(Clips as scene scripts)
++++++++
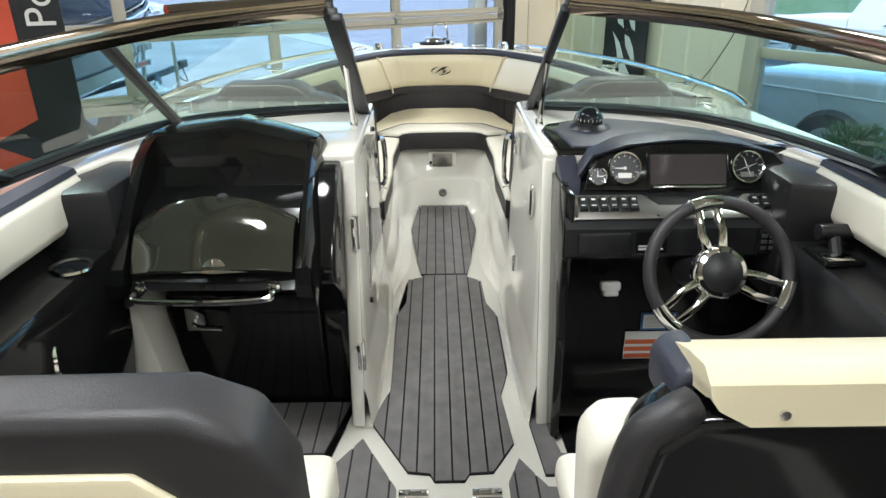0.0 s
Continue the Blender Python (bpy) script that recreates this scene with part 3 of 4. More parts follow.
for s in (-1, 1):
    mk("stitching", *tube([(s * 0.13, 4.46, 0.4745), (s * 0.16, 4.54, 0.5005), (s * 0.180, 4.585, 0.5158)], 0.0008, 5), THREAD, fc)
    side = [(0.252, 4.155), (0.385, 4.212), (0.498, 4.06), (0.58, 3.995), (0.675, 3.935), (0.735, 3.80), (0.765, 3.68), (0.80, 3.45), (0.85, 3.12), (0.30, 3.06), (0.262, 3.05), (0.258, 3.25), (0.252, 3.45), (0.268, 3.78), (0.258, 4.0)]
    sc = cushion("side_seat_cushion", [(s * x, y) for x, y in side], 0.335, 0.44, WHITEV, "white vinyl bow side cushion with charcoal edge", "bow side cushions")
    mk("welt", *tube([(s * x, y, 0.440) for x, y in ((0.497, 4.06), (0.415, 3.96), (0.405, 3.90), (0.395, 3.62), (0.385, 3.1))], 0.0035, 6), PIPING, sc)
    mk("welt", *tube([(s * x, y, 0.439) for x, y in ((0.39, 3.22), (0.262, 3.19))], 0.003, 6), PIPING, sc)
    mk("stitching", *tube([(s * x, y, 0.4405) for x, y in ((0.50, 4.04), (0.66, 3.72), (0.71, 3.45))], 0.0008, 5), THREAD, sc)
    # backrest against the bulkhead
    br = empty("lounge_cushion", BOAT, "charcoal vinyl lounge backrest with a head roll", "cushion", "bow lounge backrests")
    arch = [(0.345, 0.44), (0.345, 0.70), (0.38, 0.80), (0.44, 0.855), (0.52, 0.878), (0.56, 0.88), (0.93, 0.88), (0.96, 0.84), (0.96, 0.44)]
    mk("pad", *moved(flip(prism(arch, -0.17, -0.045), s), BOAT.inverted() @ BOAT @ pose(0, 3.02, 0, 90)), DARKV, br, bevel=0.025, seg=3)
    head = [(0.52, 0.80), (0.535, 0.87), (0.565, 0.91), (0.62, 0.926), (0.88, 0.926), (0.92, 0.905), (0.94, 0.86), (0.94, 0.80)]
    mk("head_roll", *moved(flip(prism(head, -0.19, -0.055), s), pose(0, 3.02, 0, 90)), DARKV, br, bevel=0.03, seg=4)
    mk("stitching", *tube([(s * x, 3.068, z) for x, z in ((0.56, 0.87), (0.60, 0.905), (0.66, 0.918), (0.87, 0.918))], 0.0009, 5), THREAD, br)
    # inner end bolster with a chrome grab
    eb = empty("end_bolster", BOAT, "charcoal padded bolster at the bulkhead corner", "cushion", "bulkhead corner bolsters")
    eq = prism([(3.01, 0.845), (3.04, 0.84), (3.10, 0.70), (3.16, 0.44), (3.01, 0.44)], 0.282, 0.345)
    mk("pad", *flip(([(z, x, y) for x, y, z in eq[0]], eq[1]), s), DARKV, eb, bevel=0.015, seg=3)
    gh = [(0.278, 3.05, 0.70), (0.262, 3.085, 0.69), (0.258, 3.12, 0.60), (0.262, 3.14, 0.50), (0.278, 3.14, 0.47)]
    tagged(mk("grab_handle", *flip(tube(spline([Vector(q) for q in gh], 5), 0.011, 8), s), CHROME, mw=BOAT), "polished chrome grab handle on the corner bolster", "handle", "bow grab handles")
    # white locker panel, chrome strip and curved handle aft of the speaker
    wp = [(0.81, 3.74, 0.44), (0.85, 3.56, 0.43), (0.90, 3.3, 0.43), (0.93, 3.1, 0.43), (0.955, 3.1, 0.67), (0.92, 3.3, 0.68), (0.86, 3.56, 0.685), (0.835, 3.70, 0.69)]
    tagged(mk("side_panel", [(s * (x - 0.03), y, z) for x, y, z in wp], [(0, 1, 6, 7), (1, 2, 5, 6), (2, 3, 4, 5)], GEL, mw=BOAT), "plain white panel beside the bow seat", "panel", "bow side panels")
    st = [(0.825, 3.76, 0.69), (0.805, 3.74, 0.58), (0.785, 3.725, 0.44)]
    tagged(mk("trim_strip", *flip(tube([Vector(q) + Vector((-0.03, -0.01, 0)) for q in st], 0.007, 6), s), CHROME, mw=BOAT), "narrow chrome trim strip on the black lining", "trim", "bow trim strips")
    ch = spline([(0.785, 3.84, 0.63), (0.755, 3.82, 0.615), (0.735, 3.80, 0.55), (0.735, 3.785, 0.49), (0.76, 3.78, 0.45)], 6)
    hb = empty("grab_bar", BOAT, "curved chrome and black grab bar on the bow lining", "handle", "bow grab bars")
    mk("bar", *flip(tube(ch, 0.008, 8), s), CHROME, hb)
    mk("backing", *flip(tube([p + Vector((0.016, 0.012, 0)) for p in ch], 0.014, 8), s), BLACKP, hb)
    # thin chrome line under the notch
    tagged(mk("trim_strip", *flip(tube([(0.672, 4.055, 0.702), (0.765, 3.84, 0.692)], 0.004, 6), s), CHROME, mw=BOAT), "thin chrome line under the bolster", "trim", "bow trim strips")


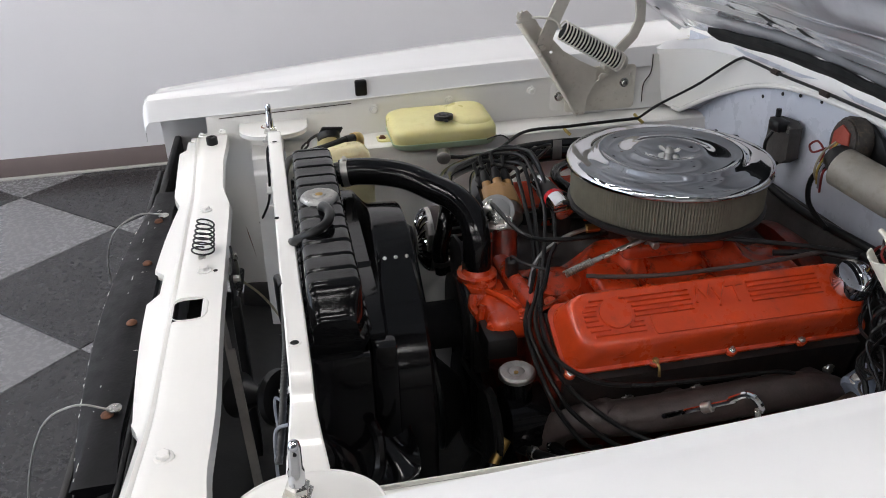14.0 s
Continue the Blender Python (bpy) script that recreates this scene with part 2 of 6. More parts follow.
def lathe(profile, n=32, m=None, wave=None):
    """Turns (radius, height) round z. wave(angle, index) scales the radius."""
    bm = bmesh.new()
    rings = []
    for i, (r, h) in enumerate(profile):
        if r < 1e-6:
            rings.append([bm.verts.new((0, 0, h))])
        else:
            ring = []
            for k in range(n):
                a = 2 * math.pi * k / n
                s = wave(a, i) if wave else 1.0
                ring.append(bm.verts.new((r * s * math.cos(a), r * s * math.sin(a), h)))
            rings.append(ring)
    for p, q in zip(rings, rings[1:]):
        for k in range(n):
            a, b = p[k % len(p)], p[(k + 1) % len(p)]
            c, d = q[(k + 1) % len(q)], q[k % len(q)]
            vs = [v for i, v in enumerate((a, b, c, d)) if v not in (a, b, c, d)[:i]]
            if len(vs) > 2:
                bm.faces.new(vs)
    for ring, end in ((rings[0], 0), (rings[-1], 1)):
        if len(ring) > 2:
            bm.faces.new(ring if end else ring[::-1])
    return moved(bm, m) if m else bm


def rod(a, b, r, n=16, bevel=0.15):
    h = (Vector(b) - Vector(a)).length
    c = min(r * bevel, h * 0.3)
    return lathe([(r - c, 0), (r, c), (r, h - c), (r - c, h)], n, axis(a, b))


def smooth_path(pts, per=6):
    pts = [Vector(p) for p in pts]
    ext = [2 * pts[0] - pts[1], *pts, 2 * pts[-1] - pts[-2]]
    out = []
    for p0, p1, p2, p3 in zip(ext, ext[1:], ext[2:], ext[3:]):
        for k in range(per):
            t = k / per
            out.append(0.5 * (2 * p1 + (p2 - p0) * t + (2 * p0 - 5 * p1 + 4 * p2 - p3) * t * t + (3 * p1 - p0 - 3 * p2 + p3) * t ** 3))
    return out + [pts[-1]]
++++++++
WORK REQUIRED |
Copy the records above exactly, omitting every picture.

COMPLETED EXERCISE |
0.0 s
Continue the Blender Python (bpy) script that recreates this scene with part 3 of 4. More parts follow.
for s in (-1, 1):
    mk("stitching", *tube([(s * 0.13, 4.46, 0.4745), (s * 0.16, 4.54, 0.5005), (s * 0.180, 4.585, 0.5158)], 0.0008, 5), THREAD, fc)
    side = [(0.252, 4.155), (0.385, 4.212), (0.498, 4.06), (0.58, 3.995), (0.675, 3.935), (0.735, 3.80), (0.765, 3.68), (0.80, 3.45), (0.85, 3.12), (0.30, 3.06), (0.262, 3.05), (0.258, 3.25), (0.252, 3.45), (0.268, 3.78), (0.258, 4.0)]
    sc = cushion("side_seat_cushion", [(s * x, y) for x, y in side], 0.335, 0.44, WHITEV, "white vinyl bow side cushion with charcoal edge", "bow side cushions")
    mk("welt", *tube([(s * x, y, 0.440) for x, y in ((0.497, 4.06), (0.415, 3.96), (0.405, 3.90), (0.395, 3.62), (0.385, 3.1))], 0.0035, 6), PIPING, sc)
    mk("welt", *tube([(s * x, y, 0.439) for x, y in ((0.39, 3.22), (0.262, 3.19))], 0.003, 6), PIPING, sc)
    mk("stitching", *tube([(s * x, y, 0.4405) for x, y in ((0.50, 4.04), (0.66, 3.72), (0.71, 3.45))], 0.0008, 5), THREAD, sc)
    # backrest against the bulkhead
    br = empty("lounge_cushion", BOAT, "charcoal vinyl lounge backrest with a head roll", "cushion", "bow lounge backrests")
    arch = [(0.345, 0.44), (0.345, 0.70), (0.38, 0.80), (0.44, 0.855), (0.52, 0.878), (0.56, 0.88), (0.93, 0.88), (0.96, 0.84), (0.96, 0.44)]
    mk("pad", *moved(flip(prism(arch, -0.17, -0.045), s), BOAT.inverted() @ BOAT @ pose(0, 3.02, 0, 90)), DARKV, br, bevel=0.025, seg=3)
    head = [(0.52, 0.80), (0.535, 0.87), (0.565, 0.91), (0.62, 0.926), (0.88, 0.926), (0.92, 0.905), (0.94, 0.86), (0.94, 0.80)]
    mk("head_roll", *moved(flip(prism(head, -0.19, -0.055), s), pose(0, 3.02, 0, 90)), DARKV, br, bevel=0.03, seg=4)
    mk("stitching", *tube([(s * x, 3.068, z) for x, z in ((0.56, 0.87), (0.60, 0.905), (0.66, 0.918), (0.87, 0.918))], 0.0009, 5), THREAD, br)
    # inner end bolster with a chrome grab
    eb = empty("end_bolster", BOAT, "charcoal padded bolster at the bulkhead corner", "cushion", "bulkhead corner bolsters")
    eq = prism([(3.01, 0.845), (3.04, 0.84), (3.10, 0.70), (3.16, 0.44), (3.01, 0.44)], 0.282, 0.345)
    mk("pad", *flip(([(z, x, y) for x, y, z in eq[0]], eq[1]), s), DARKV, eb, bevel=0.015, seg=3)
    gh = [(0.278, 3.05, 0.70), (0.262, 3.085, 0.69), (0.258, 3.12, 0.60), (0.262, 3.14, 0.50), (0.278, 3.14, 0.47)]
    tagged(mk("grab_handle", *flip(tube(spline([Vector(q) for q in gh], 5), 0.011, 8), s), CHROME, mw=BOAT), "polished chrome grab handle on the corner bolster", "handle", "bow grab handles")
    # white locker panel, chrome strip and curved handle aft of the speaker
    wp = [(0.81, 3.74, 0.44), (0.85, 3.56, 0.43), (0.90, 3.3, 0.43), (0.93, 3.1, 0.43), (0.955, 3.1, 0.67), (0.92, 3.3, 0.68), (0.86, 3.56, 0.685), (0.835, 3.70, 0.69)]
    tagged(mk("side_panel", [(s * (x - 0.03), y, z) for x, y, z in wp], [(0, 1, 6, 7), (1, 2, 5, 6), (2, 3, 4, 5)], GEL, mw=BOAT), "plain white panel beside the bow seat", "panel", "bow side panels")
    st = [(0.825, 3.76, 0.69), (0.805, 3.74, 0.58), (0.785, 3.725, 0.44)]
    tagged(mk("trim_strip", *flip(tube([Vector(q) + Vector((-0.03, -0.01, 0)) for q in st], 0.007, 6), s), CHROME, mw=BOAT), "narrow chrome trim strip on the black lining", "trim", "bow trim strips")
    ch = spline([(0.785, 3.84, 0.63), (0.755, 3.82, 0.615), (0.735, 3.80, 0.55), (0.735, 3.785, 0.49), (0.76, 3.78, 0.45)], 6)
    hb = empty("grab_bar", BOAT, "curved chrome and black grab bar on the bow lining", "handle", "bow grab bars")
    mk("bar", *flip(tube(ch, 0.008, 8), s), CHROME, hb)
    mk("backing", *flip(tube([p + Vector((0.016, 0.012, 0)) for p in ch], 0.014, 8), s), BLACKP, hb)
    # thin chrome line under the notch
    tagged(mk("trim_strip", *flip(tube([(0.672, 4.055, 0.702), (0.765, 3.84, 0.692)], 0.004, 6), s), CHROME, mw=BOAT), "thin chrome line under the bolster", "trim", "bow trim strips")


14.0 s
Continue the Blender Python (bpy) script that recreates this scene with part 2 of 6. More parts follow.
def lathe(profile, n=32, m=None, wave=None):
    """Turns (radius, height) round z. wave(angle, index) scales the radius."""
    bm = bmesh.new()
    rings = []
    for i, (r, h) in enumerate(profile):
        if r < 1e-6:
            rings.append([bm.verts.new((0, 0, h))])
        else:
            ring = []
            for k in range(n):
                a = 2 * math.pi * k / n
                s = wave(a, i) if wave else 1.0
                ring.append(bm.verts.new((r * s * math.cos(a), r * s * math.sin(a), h)))
            rings.append(ring)
    for p, q in zip(rings, rings[1:]):
        for k in range(n):
            a, b = p[k % len(p)], p[(k + 1) % len(p)]
            c, d = q[(k + 1) % len(q)], q[k % len(q)]
            vs = [v for i, v in enumerate((a, b, c, d)) if v not in (a, b, c, d)[:i]]
            if len(vs) > 2:
                bm.faces.new(vs)
    for ring, end in ((rings[0], 0), (rings[-1], 1)):
        if len(ring) > 2:
            bm.faces.new(ring if end else ring[::-1])
    return moved(bm, m) if m else bm


def rod(a, b, r, n=16, bevel=0.15):
    h = (Vector(b) - Vector(a)).length
    c = min(r * bevel, h * 0.3)
    return lathe([(r - c, 0), (r, c), (r, h - c), (r - c, h)], n, axis(a, b))


def smooth_path(pts, per=6):
    pts = [Vector(p) for p in pts]
    ext = [2 * pts[0] - pts[1], *pts, 2 * pts[-1] - pts[-2]]
    out = []
    for p0, p1, p2, p3 in zip(ext, ext[1:], ext[2:], ext[3:]):
        for k in range(per):
            t = k / per
            out.append(0.5 * (2 * p1 + (p2 - p0) * t + (2 * p0 - 5 * p1 + 4 * p2 - p3) * t * t + (3 * p1 - p0 - 3 * p2 + p3) * t ** 3))
    return out + [pts[-1]]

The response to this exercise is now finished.